Spahns Pflegereform unter Beschuss

Die von Bundesgesundheitsminister Jens Spahn um vom Regierungskabinett beschlossenen Pläne zur Pflegereform stehen derzeit unter großem öffentlichen Druck. Gewerkschaften, Krankenkassen, die Stiftung Patientenschutz und Arbeitgeberverbände kritisieren den Entwurf als unzureichend.
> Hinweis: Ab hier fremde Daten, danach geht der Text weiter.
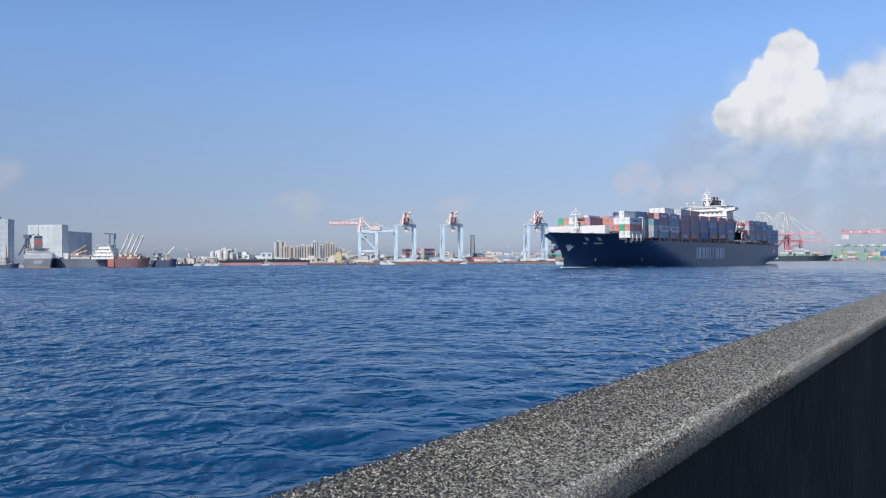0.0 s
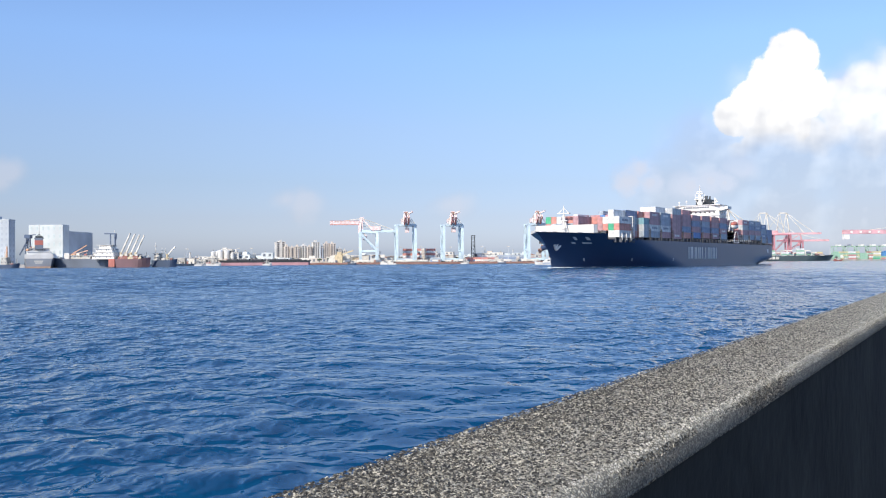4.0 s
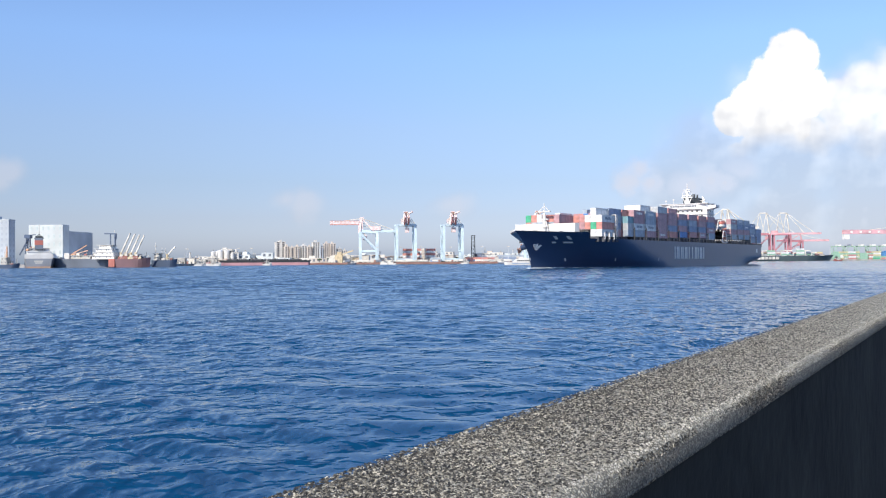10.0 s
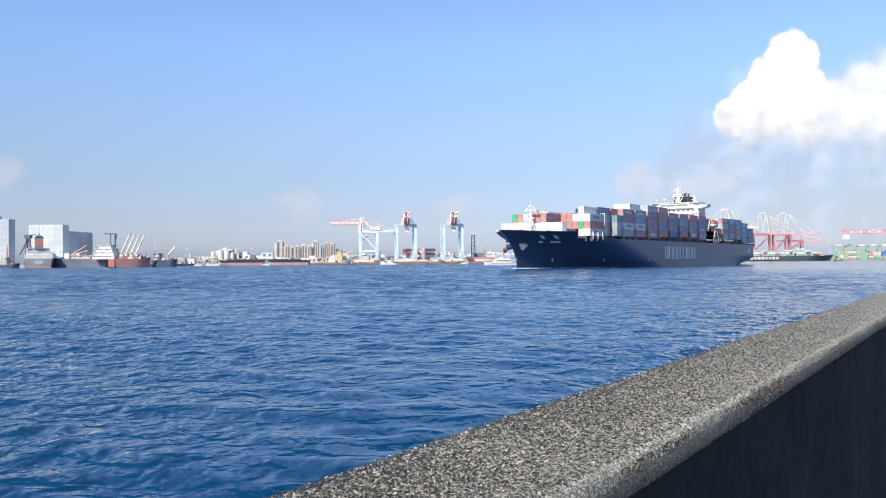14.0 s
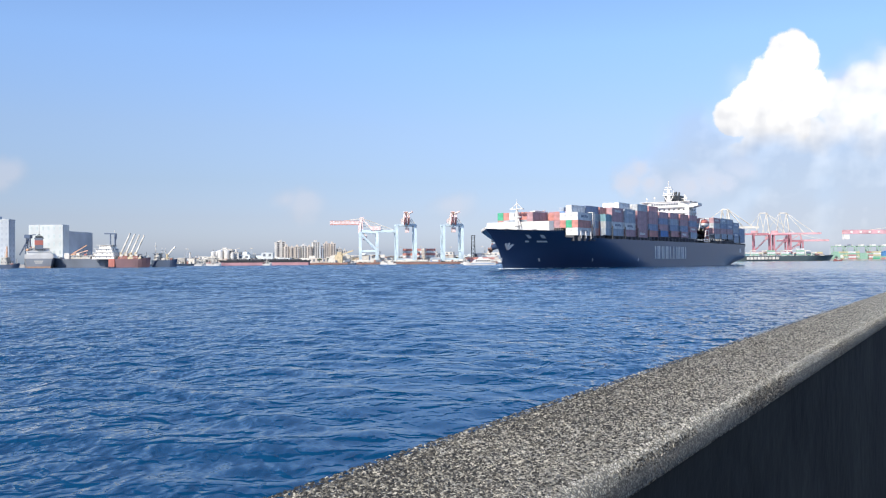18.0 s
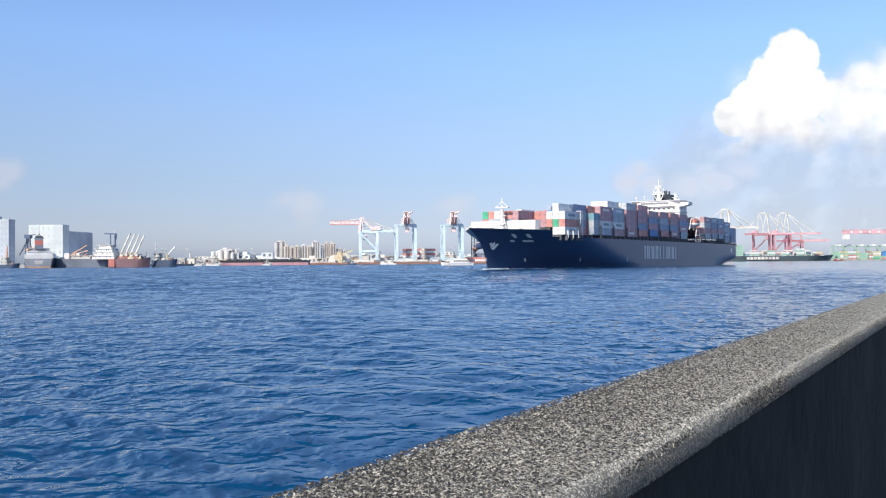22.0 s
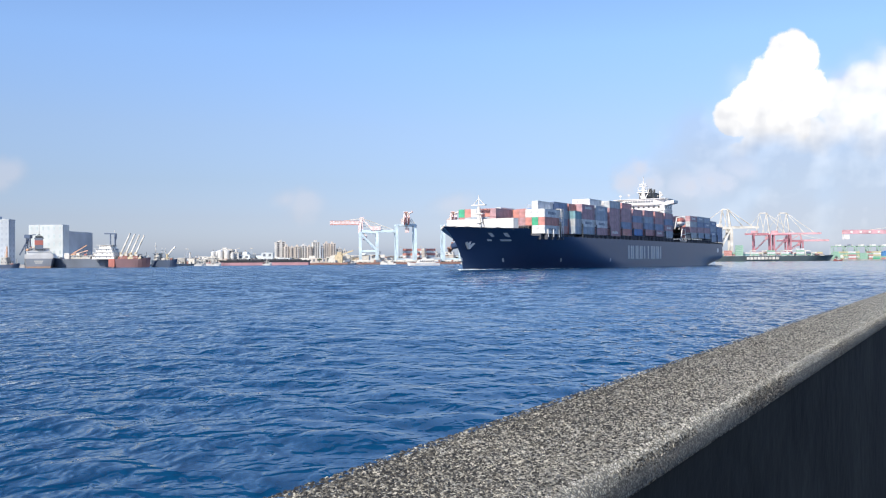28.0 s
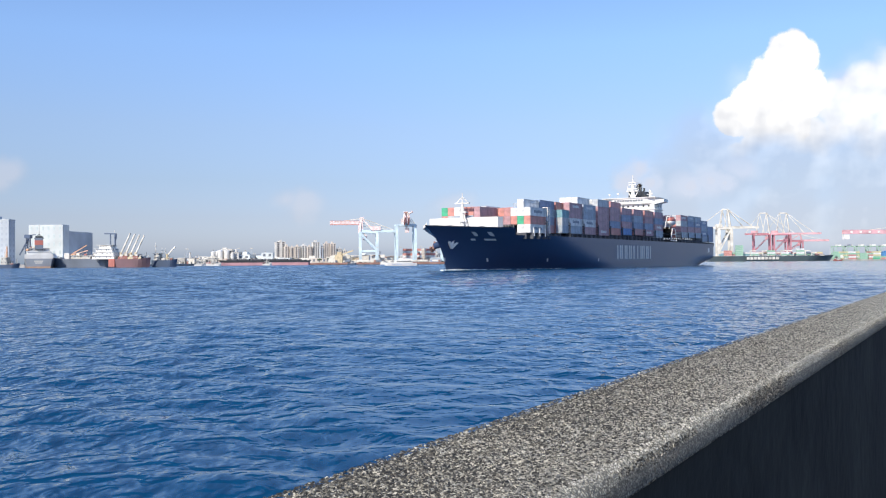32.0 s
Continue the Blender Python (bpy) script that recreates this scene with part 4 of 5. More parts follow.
part("head_tower", Form().box(-3.2, -2.4, 33, 2.4, 2.4, 46.5).box(-4.2, -1.6, 46.5, 0.6, 1.6, 50.5), HEAD, first, "red and white head tower")
for k in range(3):
    part("stay", Form().beam((-3, 1.4 - 1.4 * k, 47 - 3 * k), (-30 + 4 * k, 1.4 - 1.4 * k, 36), 0.7), CREAM, first)
for b in (-41.5, 11.5, 107.5):
    c_ = quay_crane("quay_crane", PALEBLUE, HEAD, "pale blue portal quay crane with red and white head", pose(east(b, 975), 965, GROUND, 0, 0, -82), gauge=18, width=20.5, height=42, reach=12, tail=16, boom_up=38, rise=13.5, flange=REDPAINT)
    part("head_tower", Form().box(-4.6, -1.9, 42, -1.4, 1.5, 53), HEAD, c_, "red and white head tower")
    for y_ in (-5.5, 4.5):
        part("head_leg", Form().beam((-1.0, y_, 42.6), (-2.2, y_ * 0.25, 54.5), 0.85), CREAM, c_, "white raking head leg")
    part("head_column", Form().beam((0.2, -0.6, 43), (-0.6, -0.6, 54.5), 0.8), PINKRED, c_, "pale red head column")
    part("winch_house", Form().box(-4.2, -2.2, 53, 0.2, 1.8, 55.4), RUST, c_, "rust brown winch house on the head")
    part("boom_tip", Form().beam((-3, 1.5, 53), (6, 6.5, 55.5), 1.6), HEAD, c_)
    part("stay", Form().beam((0, 9.4, 42.5), (-2.6, 1.6, 53.5), 0.8), CREAM, c_)
    part("stay", Form().beam((-17, 9.4, 42.5), (-3.2, 1.2, 52.5), 0.6), CREAM, c_)
    part("access_tower", Form().box(-19, 8.6, 3, -16.5, 10.2, 40), PALEBLUE, c_)

# red and cream cranes of the farther terminal
for b, dist in ((373.5, 1480), (396.5, 1480)):
    quay_crane("quay_crane", DULLRED, PINKRED, "pale red quay crane with white apex frame and stays", pose(east(b, dist), dist, GROUND, 0, 0, -14), gauge=26, width=22, height=43, reach=48, tail=14, rise=36, stout=1.15, deep=0.7, top_paint=CREAM, group="red quay cranes")
quay_crane("quay_crane", DULLRED, PINKRED, "pale red quay crane with boom lowered", pose(east(410, 1560), 1560, GROUND, 0, 0, -12), gauge=26, width=22, height=33, reach=44, tail=16, rise=12, stout=1.15, deep=0.8, group="red quay cranes")
quay_crane("quay_crane", CREAM, CREAM, "cream quay crane with boom lowered", pose(east(328.5, 1450), 1450, GROUND, 0, 0, -8), gauge=20, width=22, height=53, reach=44, tail=34, rise=31, stout=2.4, group="cream quay cranes")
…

Arbeitgeber lehnen Tarifbindung ab – aus ihnen ganz eigenen Gründen

Wenig überraschend ist, dass Arbeitgeberverbände die vorgesehene und erzwungene Tarifbindung strikt ablehnen. So wird Bernd Meurer, Präsident des Bundesverbandes der privaten Anbieter sozialer Dienste (bpa) in der FAZ zitiert: „Versorgungsverträge an eine tarifliche Entlohnung zu koppeln, ohne betriebliches Risiko und unternehmerisches Wagnis angemessen zu berücksichtigen, schnürt den Unternehmen die Luft ab“. Was er damit eigentlich sagen will, ist wahrscheinlich, dass seine Unternehmen bei Tarifbindung ihre eigenen Profitziele nicht mehr erreichen können.

Stiftung Patientenschutz befürchtet Belastung der Pflegebedürftigen

Der Vorstand der Stiftung Patientenschutz, Eugen Brysch, befürchtet durch die dadurch insgesamt steigenden Kosten vor allem eine Überlastung der Pflegebedürftigen. Sollten die Eigenanteile weiterhin im selben Maße ansteigen, wie in den letzten zwei Jahren, dann könnte der im ersten Jahr geplante 5%ige Zuschuss zum Eigenanteil alleine von den Erhöhungen praktisch aufgesogen werden. Die Pflegebedürftigen hätten nach Brysch mit bis zu 260€ Mehrbelastung pro Monat zu rechnen. Auch im zweiten Jahr, in dem der Bonus auf 25% ansteigt, wären immernoch 100€ mehr an Eigenanteil zu leisten. Die versprochene Entlastung für Pflegebedürftige und ihre Angehörigen wäre damit vorerst nicht in Sicht.

ver.di kritisiert die Anerkennung von Gefälligkeitstarifverträgen

Auch unsere Gewerkschaft ver.di kritisiert die Pflegereform. In der jüngsten Pressemitteilung geht es dabei hauptsächlich um den fehlenden Schutz vor Gefälligkeitstarifverträgen, die zwischen kleinen und sehr arbeitgebernahen „Pseudogewerkschaften“ und den privaten Arbeitgebern abgeschlossen werden könnten. Dabei wollen die Arbeitgeber in diesem Fall natürlich weiterhin keine fairen Löhne zahlen und umgehen damit letztendlich die Ziele der Pflegereform.

Ein weiterer Kritikpunkt der Gewerkschaft ist die späte Evaluierung der Wirkung des Gesetzes. Diese ist erst für 2025 geplant. Es dürfte mindestens zu bezweifeln sein, dass Pflegekräfte sich noch weitere Jahre den schlechten Arbeitsbedingungen und Entlohnungen unterwerfen wollen. Sollte die Evaluierung im Jahr 2025 eine inadäquate Wirkung ergeben, würde für eine Änderung oder Neufassung noch einmal viel Beratungszeit ins Land gehen. Zeit, die Pflegekräfte nicht haben und die sie auch nicht bereit sind zu warten. Wirksame und umfangreiche Verbesserungen müssen jetzt beschlossen und so zeitnah wie möglich umgesetzt werden. Andernfalls ist der Kollaps der Pflegebranche kaum noch aufzuhalten.